Still, despite my misunderstanding, I might nevertheless refute what the theist believes. For perhaps I can show that there is no being that is omnipotent, omniscient and omnibenevolent. Then I have not only shown that there's no God of my sort, I may also have shown there's no God of the theist's sort either. For the theist to point out my misunderstanding would be completely irrelevant so far as actually dealing with my argument is concerned.
Also note that, insofar as the atheist has to whittle down their conception of God in order to be in a position to contradict the theist's belief that ‘God exists’, the atheist can often do this quite easily. It's simple enough for an atheist to drop ‘lives on a cloud’ from their conception of God, for example.
So, while specific atheist arguments might be dealt with successfully by pointing out that the atheist has misunderstood what the theist is committed to, MTT, as a blanket strategy, is no good.
Conclusion
Those who employ MTT as a blanket strategy for dealing with atheistic arguments will often dismiss the latter arguments in fairly contemptuous terms – the atheist critic, they suggest, is a fool: a crude, unsophisticated thinker with little grasp of what it is that they suppose they are rejecting.
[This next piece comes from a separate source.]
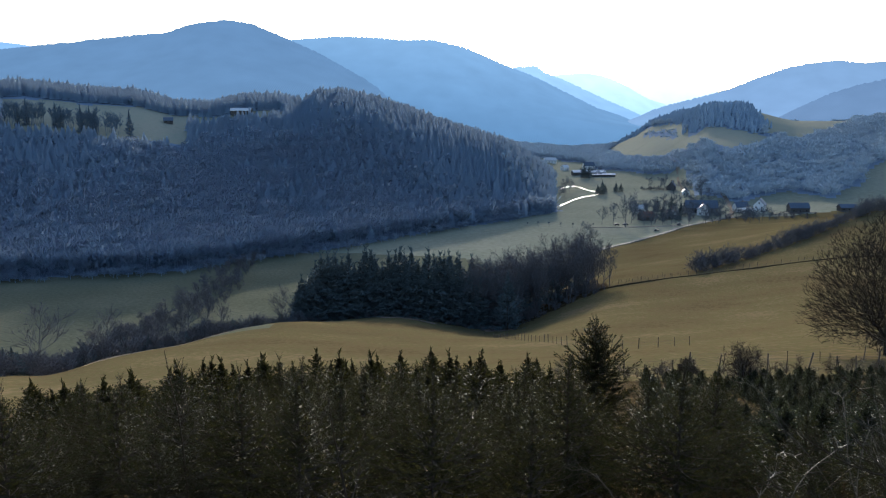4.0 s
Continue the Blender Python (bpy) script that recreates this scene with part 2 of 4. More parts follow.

The irony is that, irrespective of whether the atheist has misunderstood what the theist means when they say they believe ‘God exists’ (and in some cases no doubt they have), it is the theists employing MTT that are exhibiting crude, unsophisticated thought. For all their posturing as ‘sophisticated’ thinkers and their condescension towards this or that atheist critic (Richard Dawkins is often in the frame), they have, in truth, made a simple logical blunder.
Moreover, that atheist's objection may still be good.